DENVER, CO — The 110th anniversary of the Armenian Genocide was observed in Denver through several events, including a lecture at the University of Denver featuring Professor Ronald Grigor Suny, a community commemoration headlined by Denver Mayor Mike Johnston, and a proclamation by Governor Jared Polis designating April 24, 2025 as Colorado Day for the Remembrance of the Armenian Genocide.
“Colorado’s Armenian community and our supporters came together on the special occasion of the 110th anniversary of the start of the Armenian Genocide — the greatest atrocity of the Great War — to remember the past and focus on the future through milestone events,” remarked Byuzand Yeremyan, president of Armenians of Colorado, Inc. (AOC), which is Colorado’s oldest and largest Armenian organization.

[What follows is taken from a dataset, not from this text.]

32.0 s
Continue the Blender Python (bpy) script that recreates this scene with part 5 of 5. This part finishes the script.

“We are honored by Governor Polis’s proclamation, by the presence of Mayor Johnston, and by the visit of world-renowned Professor Suny, who shared powerful insights about the enduring messages of the Armenian Genocide. I am grateful to our guests, volunteers, and partners, especially the Institute for Comparative and Regional Studies at the University of Denver’s prestigious Korbel School of International Studies and the First Baptist Church of Denver, for making April’s distinguished conversations and remembrances possible,” concluded Yeremyan.

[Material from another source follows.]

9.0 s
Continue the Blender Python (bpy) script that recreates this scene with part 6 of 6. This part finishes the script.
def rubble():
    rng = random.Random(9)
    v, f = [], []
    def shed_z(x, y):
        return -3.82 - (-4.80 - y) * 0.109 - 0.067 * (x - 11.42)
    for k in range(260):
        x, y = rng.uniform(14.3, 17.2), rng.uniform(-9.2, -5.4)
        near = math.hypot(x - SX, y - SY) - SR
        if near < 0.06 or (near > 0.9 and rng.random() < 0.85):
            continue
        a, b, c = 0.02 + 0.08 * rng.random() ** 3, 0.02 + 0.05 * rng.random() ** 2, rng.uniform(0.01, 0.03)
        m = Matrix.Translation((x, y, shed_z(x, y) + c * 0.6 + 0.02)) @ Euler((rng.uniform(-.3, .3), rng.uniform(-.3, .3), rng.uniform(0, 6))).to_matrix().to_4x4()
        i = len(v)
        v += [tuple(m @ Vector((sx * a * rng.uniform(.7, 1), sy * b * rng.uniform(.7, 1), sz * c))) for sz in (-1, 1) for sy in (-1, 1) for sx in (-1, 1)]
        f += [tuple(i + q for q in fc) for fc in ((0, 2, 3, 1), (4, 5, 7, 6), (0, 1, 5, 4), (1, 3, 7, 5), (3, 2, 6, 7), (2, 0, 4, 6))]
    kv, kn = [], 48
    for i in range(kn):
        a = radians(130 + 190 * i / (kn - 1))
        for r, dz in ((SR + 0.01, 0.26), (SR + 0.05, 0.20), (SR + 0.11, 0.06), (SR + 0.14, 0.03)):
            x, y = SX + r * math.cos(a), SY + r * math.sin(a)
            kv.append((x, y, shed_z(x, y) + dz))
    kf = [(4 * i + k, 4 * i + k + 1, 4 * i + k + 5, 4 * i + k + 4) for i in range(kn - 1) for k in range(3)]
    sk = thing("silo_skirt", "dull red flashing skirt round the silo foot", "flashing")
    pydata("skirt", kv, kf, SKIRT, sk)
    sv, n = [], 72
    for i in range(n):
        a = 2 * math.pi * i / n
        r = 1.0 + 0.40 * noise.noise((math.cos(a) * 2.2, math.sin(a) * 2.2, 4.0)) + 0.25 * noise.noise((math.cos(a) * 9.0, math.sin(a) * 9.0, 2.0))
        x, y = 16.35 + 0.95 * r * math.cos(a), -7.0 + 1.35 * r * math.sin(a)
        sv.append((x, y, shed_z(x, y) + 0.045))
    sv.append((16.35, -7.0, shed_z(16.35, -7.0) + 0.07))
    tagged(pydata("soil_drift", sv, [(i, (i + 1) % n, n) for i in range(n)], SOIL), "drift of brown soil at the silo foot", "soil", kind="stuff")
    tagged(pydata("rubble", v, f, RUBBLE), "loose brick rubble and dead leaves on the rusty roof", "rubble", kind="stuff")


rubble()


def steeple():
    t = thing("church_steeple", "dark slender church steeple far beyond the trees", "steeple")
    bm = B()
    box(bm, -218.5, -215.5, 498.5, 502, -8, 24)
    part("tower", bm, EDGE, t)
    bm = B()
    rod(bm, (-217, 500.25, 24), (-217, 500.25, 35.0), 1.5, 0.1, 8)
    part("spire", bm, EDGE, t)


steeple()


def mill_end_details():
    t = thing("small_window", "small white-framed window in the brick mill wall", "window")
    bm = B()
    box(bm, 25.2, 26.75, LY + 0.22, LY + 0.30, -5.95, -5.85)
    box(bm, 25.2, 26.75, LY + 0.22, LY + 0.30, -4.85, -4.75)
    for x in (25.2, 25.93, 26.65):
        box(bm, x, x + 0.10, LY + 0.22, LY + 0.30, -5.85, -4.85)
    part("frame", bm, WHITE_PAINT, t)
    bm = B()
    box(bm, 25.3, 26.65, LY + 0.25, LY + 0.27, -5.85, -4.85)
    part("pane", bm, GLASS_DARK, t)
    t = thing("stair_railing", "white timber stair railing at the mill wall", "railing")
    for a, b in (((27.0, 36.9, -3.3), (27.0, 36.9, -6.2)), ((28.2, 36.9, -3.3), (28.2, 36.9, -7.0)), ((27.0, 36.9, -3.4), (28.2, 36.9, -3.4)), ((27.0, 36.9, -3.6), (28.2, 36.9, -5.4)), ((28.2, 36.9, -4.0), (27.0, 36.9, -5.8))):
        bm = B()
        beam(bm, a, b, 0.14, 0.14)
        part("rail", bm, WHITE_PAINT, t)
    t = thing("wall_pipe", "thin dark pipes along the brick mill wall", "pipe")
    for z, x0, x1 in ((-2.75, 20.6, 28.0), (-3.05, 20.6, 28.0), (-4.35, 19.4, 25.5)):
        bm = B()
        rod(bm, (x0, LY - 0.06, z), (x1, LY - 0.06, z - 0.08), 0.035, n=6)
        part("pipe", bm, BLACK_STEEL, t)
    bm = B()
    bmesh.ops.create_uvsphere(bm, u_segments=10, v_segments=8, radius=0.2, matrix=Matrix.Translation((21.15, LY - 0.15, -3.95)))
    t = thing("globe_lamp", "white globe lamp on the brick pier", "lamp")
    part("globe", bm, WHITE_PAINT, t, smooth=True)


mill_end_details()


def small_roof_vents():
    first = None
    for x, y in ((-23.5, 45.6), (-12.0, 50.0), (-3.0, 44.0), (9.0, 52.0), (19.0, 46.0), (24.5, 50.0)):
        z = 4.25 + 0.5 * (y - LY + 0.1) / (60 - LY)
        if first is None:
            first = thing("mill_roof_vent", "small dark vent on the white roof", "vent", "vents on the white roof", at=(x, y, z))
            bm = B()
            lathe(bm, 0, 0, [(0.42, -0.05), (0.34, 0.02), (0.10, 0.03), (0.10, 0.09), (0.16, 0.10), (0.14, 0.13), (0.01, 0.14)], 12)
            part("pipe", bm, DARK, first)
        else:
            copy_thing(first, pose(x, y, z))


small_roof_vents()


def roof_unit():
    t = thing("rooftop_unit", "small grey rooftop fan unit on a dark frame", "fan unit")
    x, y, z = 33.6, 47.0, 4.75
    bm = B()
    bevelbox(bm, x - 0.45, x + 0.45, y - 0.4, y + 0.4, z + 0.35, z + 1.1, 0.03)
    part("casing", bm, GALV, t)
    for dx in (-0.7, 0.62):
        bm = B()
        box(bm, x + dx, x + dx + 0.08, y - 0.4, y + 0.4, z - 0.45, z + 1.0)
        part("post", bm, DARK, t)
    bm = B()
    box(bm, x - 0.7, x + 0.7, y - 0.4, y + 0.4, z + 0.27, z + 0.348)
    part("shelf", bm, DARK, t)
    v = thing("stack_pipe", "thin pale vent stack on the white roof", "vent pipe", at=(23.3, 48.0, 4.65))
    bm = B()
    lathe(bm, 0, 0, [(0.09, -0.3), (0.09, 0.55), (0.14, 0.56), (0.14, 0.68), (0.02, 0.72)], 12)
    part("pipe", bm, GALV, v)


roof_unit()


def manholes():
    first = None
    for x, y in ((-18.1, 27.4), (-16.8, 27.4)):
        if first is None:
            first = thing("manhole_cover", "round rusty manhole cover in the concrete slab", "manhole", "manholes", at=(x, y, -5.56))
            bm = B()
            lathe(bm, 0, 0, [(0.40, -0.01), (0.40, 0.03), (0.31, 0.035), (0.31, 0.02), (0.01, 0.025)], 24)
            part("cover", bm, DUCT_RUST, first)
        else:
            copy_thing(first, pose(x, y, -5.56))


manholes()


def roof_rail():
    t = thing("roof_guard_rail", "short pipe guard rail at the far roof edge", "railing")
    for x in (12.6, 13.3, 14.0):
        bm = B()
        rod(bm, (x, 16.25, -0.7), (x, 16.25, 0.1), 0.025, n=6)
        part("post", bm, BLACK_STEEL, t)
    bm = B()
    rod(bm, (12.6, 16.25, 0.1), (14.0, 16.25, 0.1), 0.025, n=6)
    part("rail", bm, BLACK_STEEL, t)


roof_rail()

On Thursday, April 24, more than 100 people attended the 110th anniversary Armenian Genocide lecture, titled “110 Years On: What the Armenian Genocide Tells Us,” at the University of Denver’s Josef Korbel School of International Studies. The event featured opening remarks and introductions by Prof. Aaron Schneider, director of the Institute for Comparative and Regional Studies, followed by a keynote lecture and response, and concluded with an audience question-and-answer session.

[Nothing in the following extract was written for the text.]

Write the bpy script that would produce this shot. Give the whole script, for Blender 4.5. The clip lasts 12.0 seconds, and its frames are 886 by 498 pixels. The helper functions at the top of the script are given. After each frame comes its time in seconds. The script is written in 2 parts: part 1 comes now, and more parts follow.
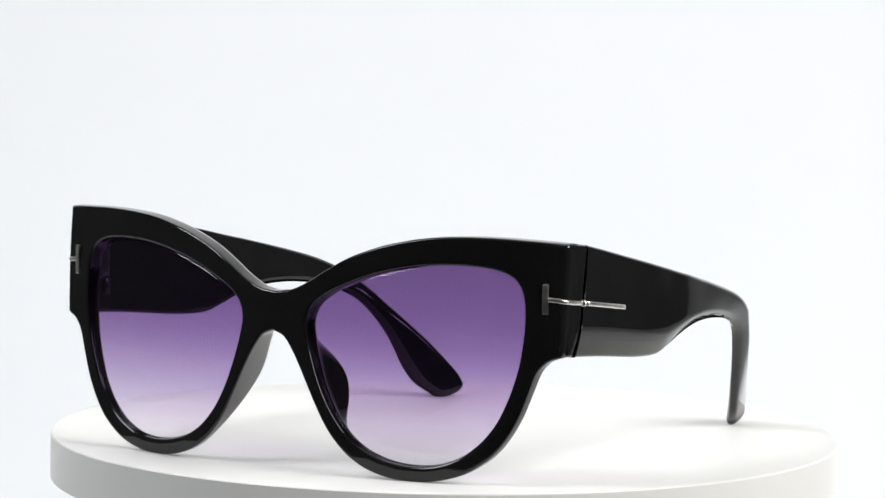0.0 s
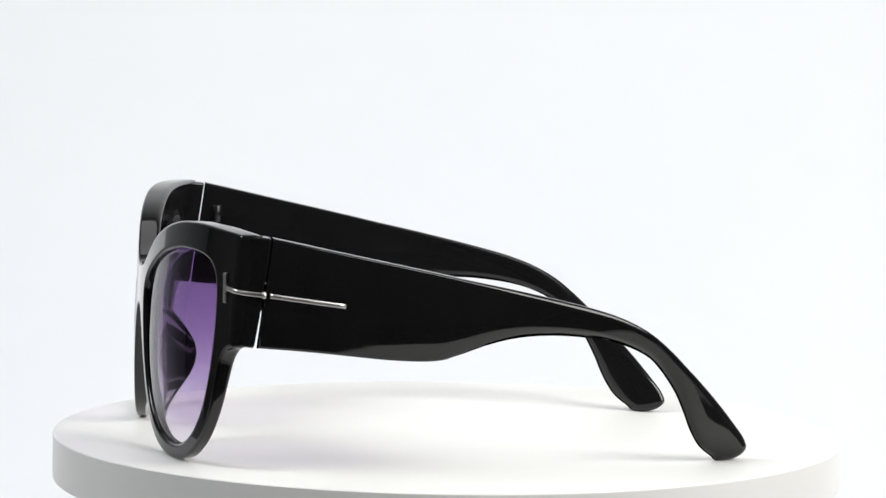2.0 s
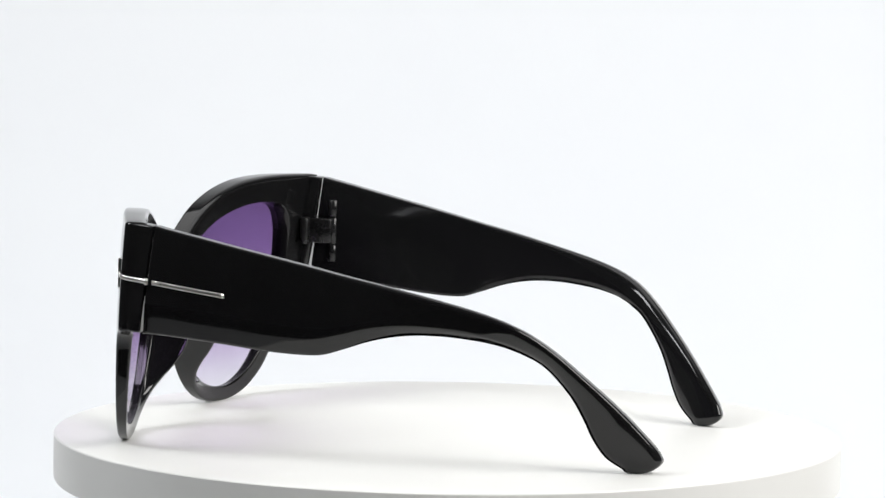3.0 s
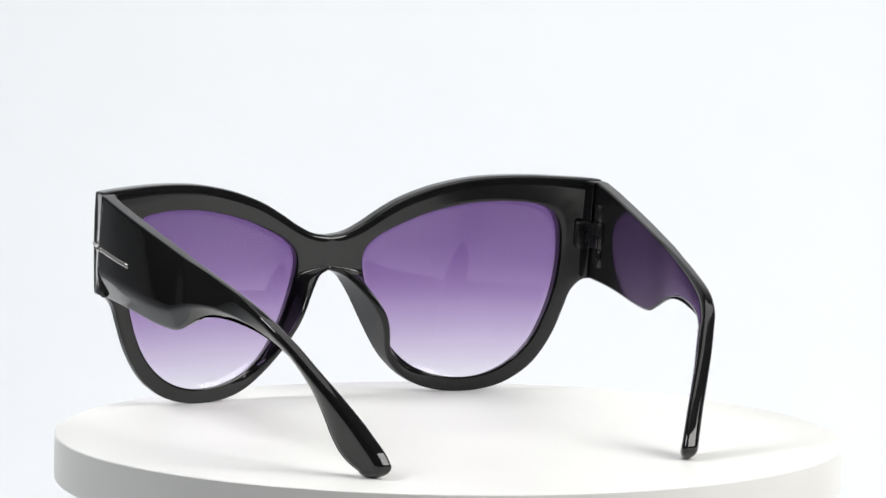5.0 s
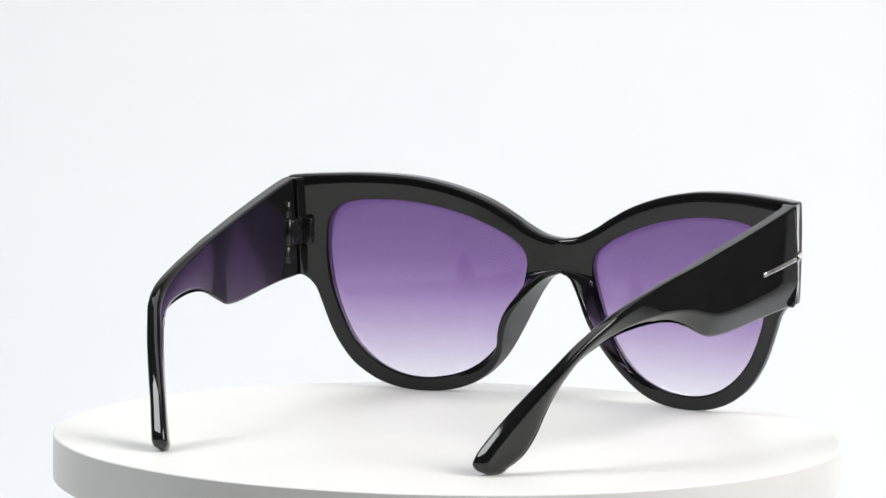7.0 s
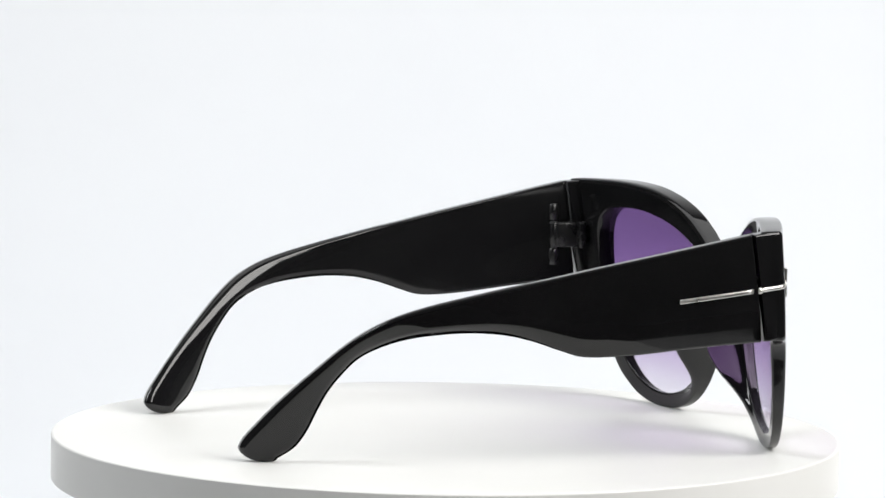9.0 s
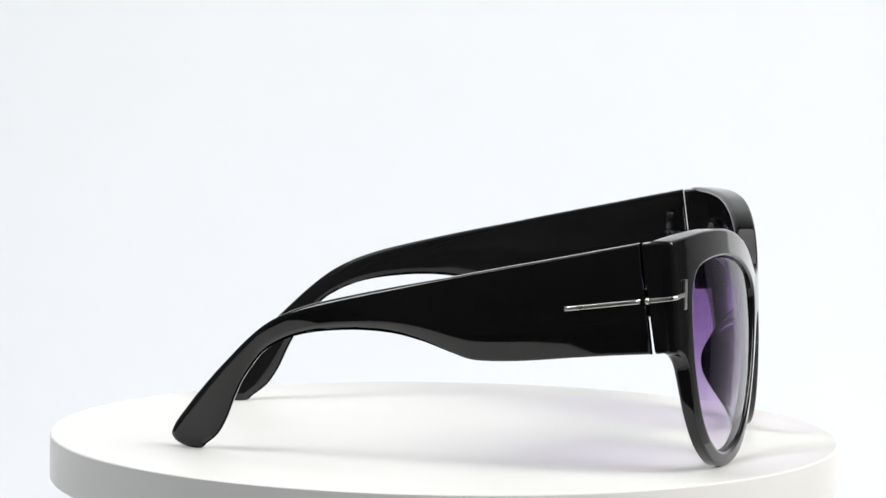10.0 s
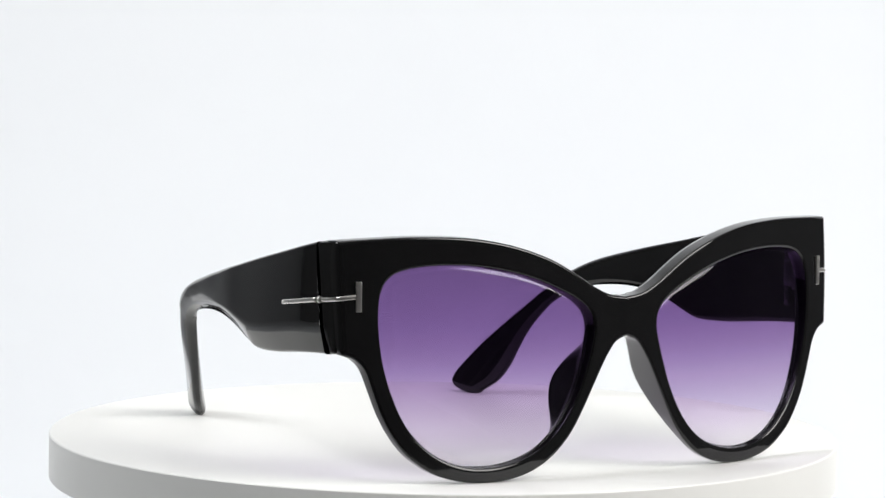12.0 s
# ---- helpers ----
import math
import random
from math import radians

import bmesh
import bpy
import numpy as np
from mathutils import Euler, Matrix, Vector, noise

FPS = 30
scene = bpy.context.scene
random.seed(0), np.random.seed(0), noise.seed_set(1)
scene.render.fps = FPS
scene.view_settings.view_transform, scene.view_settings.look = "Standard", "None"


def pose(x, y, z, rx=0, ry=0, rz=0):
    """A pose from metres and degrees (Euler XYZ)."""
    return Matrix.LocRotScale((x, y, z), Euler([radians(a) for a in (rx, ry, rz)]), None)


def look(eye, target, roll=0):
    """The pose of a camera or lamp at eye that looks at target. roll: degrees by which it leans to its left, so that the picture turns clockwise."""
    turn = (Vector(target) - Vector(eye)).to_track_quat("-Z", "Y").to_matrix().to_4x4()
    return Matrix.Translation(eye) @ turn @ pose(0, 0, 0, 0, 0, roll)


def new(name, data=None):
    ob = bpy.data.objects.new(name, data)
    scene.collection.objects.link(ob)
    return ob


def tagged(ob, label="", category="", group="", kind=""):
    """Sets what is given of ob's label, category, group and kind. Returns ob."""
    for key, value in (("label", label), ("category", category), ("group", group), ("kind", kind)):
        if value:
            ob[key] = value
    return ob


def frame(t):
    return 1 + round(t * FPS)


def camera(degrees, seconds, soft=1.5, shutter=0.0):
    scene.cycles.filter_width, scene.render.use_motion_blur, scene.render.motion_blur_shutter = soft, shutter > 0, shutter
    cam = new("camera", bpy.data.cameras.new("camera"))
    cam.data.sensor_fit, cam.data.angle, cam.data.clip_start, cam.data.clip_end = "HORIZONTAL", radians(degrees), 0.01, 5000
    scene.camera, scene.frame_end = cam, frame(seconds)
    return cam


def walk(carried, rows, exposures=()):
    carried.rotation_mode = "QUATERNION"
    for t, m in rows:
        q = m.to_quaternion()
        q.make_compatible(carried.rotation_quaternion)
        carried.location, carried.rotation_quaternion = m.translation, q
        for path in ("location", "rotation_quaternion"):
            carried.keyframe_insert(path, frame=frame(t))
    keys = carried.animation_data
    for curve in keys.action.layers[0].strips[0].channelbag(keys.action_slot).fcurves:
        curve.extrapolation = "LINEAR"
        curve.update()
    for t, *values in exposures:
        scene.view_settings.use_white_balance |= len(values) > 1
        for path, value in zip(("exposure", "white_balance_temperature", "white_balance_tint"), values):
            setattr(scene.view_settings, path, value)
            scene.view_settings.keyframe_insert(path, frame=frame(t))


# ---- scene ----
# ---- camera ----
TOP = 0.90          # height of the platter's upper face above the studio floor
EYE = Vector((0.0, -1.3, TOP + 0.1862))
AIM = EYE + Vector((-0.00117, 0.99451, -0.10461))
cam = camera(10.3, 12.0, soft=1.45)
walk(cam, [(0.0, look(EYE, AIM, 0.93)), (12.0, look(EYE, AIM, 0.93))])

# ---- light ----
scene.view_settings.exposure = 0.44
world = bpy.data.worlds.new("studio_air")
world.use_nodes = True
world.node_tree.nodes["Background"].inputs["Color"].default_value = (0.9, 0.95, 1.0, 1)
world.node_tree.nodes["Background"].inputs["Strength"].default_value = 0.05
scene.world = world


def softbox(name, eye, target, sx, sy, watts, color):
    data = bpy.data.lights.new(name, "AREA")
    data.shape, data.size, data.size_y, data.energy, data.color = "RECTANGLE", sx, sy, watts, color
    ob = new(name, data)
    ob.matrix_world = look(eye, target)
    return ob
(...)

The night’s keynote speaker was Dr. Ronald Grigor Suny, the William H. Sewell Jr. Distinguished University Professor of History and Professor of Political Science at the University of Michigan, and Emeritus Professor of Political Science and History at the University of Chicago. Prof. Suny, a leading scholar of Soviet studies, studies of nationalism, and modern Armenian history, and author of over 20 books, discussed the Armenian Genocide’s history and enduring relevance, including by applying genocide scholar Prof. Dirk Moses’s theoretical framework of “permanent security” not only to the Armenian Genocide but also to contemporary events, particularly Israel’s actions in Gaza. The professor’s lecture was based on his February 12, 2025 Journal of Genocide Research article, which is available online as an open-access publication at https://www.tandfonline.com/doi/full/10.1080/14623528.2025.2462416.
The discussant response to Prof. Suny’s lecture was delivered by Dr. Simon Maghakyan, a political scientist and a scholar of the emerging field of heritage and security, who is a Gulbenkian Postdoctoral Fellow with the Faculty of Asian and Middle Eastern Studies at the University of Oxford, and a community scholar on Armenia at the Institute for Comparative and Regional Studies at the University of Denver’s Korbel School of International Studies. Maghakyan posed the question of “permanent security for whom,” arguing that it is often forgotten that genocide is typically committed by legitimacy-lacking authoritarian actors — like the three Ottoman Turkish pashas that came to power through the 1913 coup d’état — trying to stay in power and out of prison.